== WHAT IS EXPECTED ==
Give a verbatim copy of the lines below, minus the pictures.

==*==

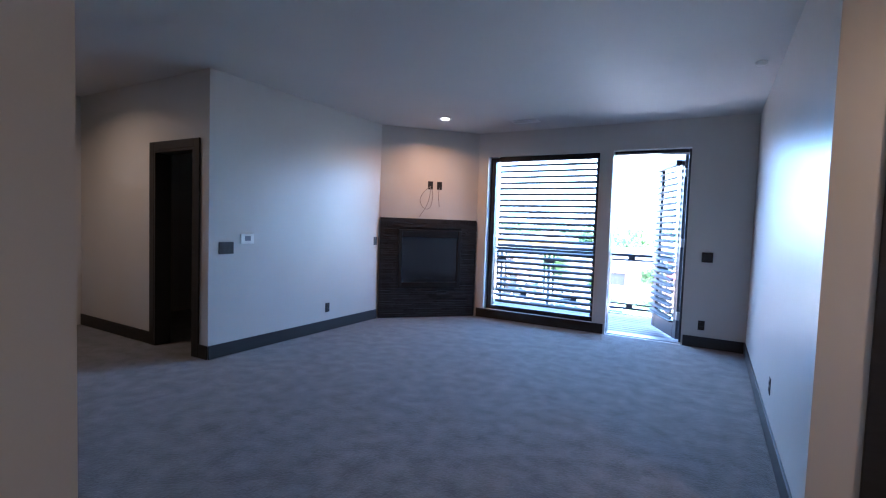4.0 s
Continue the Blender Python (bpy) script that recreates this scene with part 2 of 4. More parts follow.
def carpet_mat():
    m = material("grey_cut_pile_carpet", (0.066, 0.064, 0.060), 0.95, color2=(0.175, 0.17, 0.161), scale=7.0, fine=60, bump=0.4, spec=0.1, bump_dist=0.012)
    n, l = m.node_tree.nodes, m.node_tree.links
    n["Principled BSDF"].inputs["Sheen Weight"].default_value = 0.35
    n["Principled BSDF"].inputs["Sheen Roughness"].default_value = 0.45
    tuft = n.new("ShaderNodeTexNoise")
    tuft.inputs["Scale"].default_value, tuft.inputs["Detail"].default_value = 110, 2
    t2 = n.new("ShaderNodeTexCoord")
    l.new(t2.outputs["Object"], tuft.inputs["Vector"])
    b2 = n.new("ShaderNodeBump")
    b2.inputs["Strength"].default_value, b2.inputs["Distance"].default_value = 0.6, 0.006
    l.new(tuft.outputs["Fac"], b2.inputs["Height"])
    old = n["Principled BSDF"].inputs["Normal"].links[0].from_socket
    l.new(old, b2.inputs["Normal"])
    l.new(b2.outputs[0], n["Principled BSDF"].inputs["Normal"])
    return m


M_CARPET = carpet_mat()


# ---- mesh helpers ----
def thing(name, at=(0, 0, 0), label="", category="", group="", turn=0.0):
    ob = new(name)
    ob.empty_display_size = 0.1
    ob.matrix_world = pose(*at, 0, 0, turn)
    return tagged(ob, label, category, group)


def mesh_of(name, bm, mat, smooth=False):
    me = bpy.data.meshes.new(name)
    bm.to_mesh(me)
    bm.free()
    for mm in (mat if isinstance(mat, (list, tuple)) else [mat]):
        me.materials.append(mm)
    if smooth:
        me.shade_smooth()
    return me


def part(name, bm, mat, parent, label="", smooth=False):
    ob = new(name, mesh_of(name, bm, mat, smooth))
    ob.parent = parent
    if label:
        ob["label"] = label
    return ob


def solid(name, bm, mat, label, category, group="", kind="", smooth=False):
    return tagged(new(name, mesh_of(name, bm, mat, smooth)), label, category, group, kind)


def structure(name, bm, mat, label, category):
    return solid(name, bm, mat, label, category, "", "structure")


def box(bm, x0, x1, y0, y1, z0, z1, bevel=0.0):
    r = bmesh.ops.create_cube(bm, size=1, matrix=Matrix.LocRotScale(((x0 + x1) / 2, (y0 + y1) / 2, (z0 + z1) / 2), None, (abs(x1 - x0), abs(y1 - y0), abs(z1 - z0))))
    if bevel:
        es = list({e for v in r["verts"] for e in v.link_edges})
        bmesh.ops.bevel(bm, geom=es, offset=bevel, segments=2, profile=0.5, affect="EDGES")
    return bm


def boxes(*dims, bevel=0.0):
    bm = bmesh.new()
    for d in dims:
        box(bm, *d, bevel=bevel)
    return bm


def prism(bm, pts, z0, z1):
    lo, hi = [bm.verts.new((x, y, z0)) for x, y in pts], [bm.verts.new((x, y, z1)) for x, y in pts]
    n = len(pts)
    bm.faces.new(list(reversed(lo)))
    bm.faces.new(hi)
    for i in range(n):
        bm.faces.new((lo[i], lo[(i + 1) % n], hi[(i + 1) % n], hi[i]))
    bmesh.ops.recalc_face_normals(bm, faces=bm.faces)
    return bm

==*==

== EXERCISE RESULT ==
4.0 s
Continue the Blender Python (bpy) script that recreates this scene with part 2 of 4. More parts follow.
def carpet_mat():
    m = material("grey_cut_pile_carpet", (0.066, 0.064, 0.060), 0.95, color2=(0.175, 0.17, 0.161), scale=7.0, fine=60, bump=0.4, spec=0.1, bump_dist=0.012)
    n, l = m.node_tree.nodes, m.node_tree.links
    n["Principled BSDF"].inputs["Sheen Weight"].default_value = 0.35
    n["Principled BSDF"].inputs["Sheen Roughness"].default_value = 0.45
    tuft = n.new("ShaderNodeTexNoise")
    tuft.inputs["Scale"].default_value, tuft.inputs["Detail"].default_value = 110, 2
    t2 = n.new("ShaderNodeTexCoord")
    l.new(t2.outputs["Object"], tuft.inputs["Vector"])
    b2 = n.new("ShaderNodeBump")
    b2.inputs["Strength"].default_value, b2.inputs["Distance"].default_value = 0.6, 0.006
    l.new(tuft.outputs["Fac"], b2.inputs["Height"])
    old = n["Principled BSDF"].inputs["Normal"].links[0].from_socket
    l.new(old, b2.inputs["Normal"])
    l.new(b2.outputs[0], n["Principled BSDF"].inputs["Normal"])
    return m


M_CARPET = carpet_mat()


# ---- mesh helpers ----
def thing(name, at=(0, 0, 0), label="", category="", group="", turn=0.0):
    ob = new(name)
    ob.empty_display_size = 0.1
    ob.matrix_world = pose(*at, 0, 0, turn)
    return tagged(ob, label, category, group)


def mesh_of(name, bm, mat, smooth=False):
    me = bpy.data.meshes.new(name)
    bm.to_mesh(me)
    bm.free()
    for mm in (mat if isinstance(mat, (list, tuple)) else [mat]):
        me.materials.append(mm)
    if smooth:
        me.shade_smooth()
    return me


def part(name, bm, mat, parent, label="", smooth=False):
    ob = new(name, mesh_of(name, bm, mat, smooth))
    ob.parent = parent
    if label:
        ob["label"] = label
    return ob


def solid(name, bm, mat, label, category, group="", kind="", smooth=False):
    return tagged(new(name, mesh_of(name, bm, mat, smooth)), label, category, group, kind)


def structure(name, bm, mat, label, category):
    return solid(name, bm, mat, label, category, "", "structure")


def box(bm, x0, x1, y0, y1, z0, z1, bevel=0.0):
    r = bmesh.ops.create_cube(bm, size=1, matrix=Matrix.LocRotScale(((x0 + x1) / 2, (y0 + y1) / 2, (z0 + z1) / 2), None, (abs(x1 - x0), abs(y1 - y0), abs(z1 - z0))))
    if bevel:
        es = list({e for v in r["verts"] for e in v.link_edges})
        bmesh.ops.bevel(bm, geom=es, offset=bevel, segments=2, profile=0.5, affect="EDGES")
    return bm


def boxes(*dims, bevel=0.0):
    bm = bmesh.new()
    for d in dims:
        box(bm, *d, bevel=bevel)
    return bm


def prism(bm, pts, z0, z1):
    lo, hi = [bm.verts.new((x, y, z0)) for x, y in pts], [bm.verts.new((x, y, z1)) for x, y in pts]
    n = len(pts)
    bm.faces.new(list(reversed(lo)))
    bm.faces.new(hi)
    for i in range(n):
        bm.faces.new((lo[i], lo[(i + 1) % n], hi[(i + 1) % n], hi[i]))
    bmesh.ops.recalc_face_normals(bm, faces=bm.faces)
    return bm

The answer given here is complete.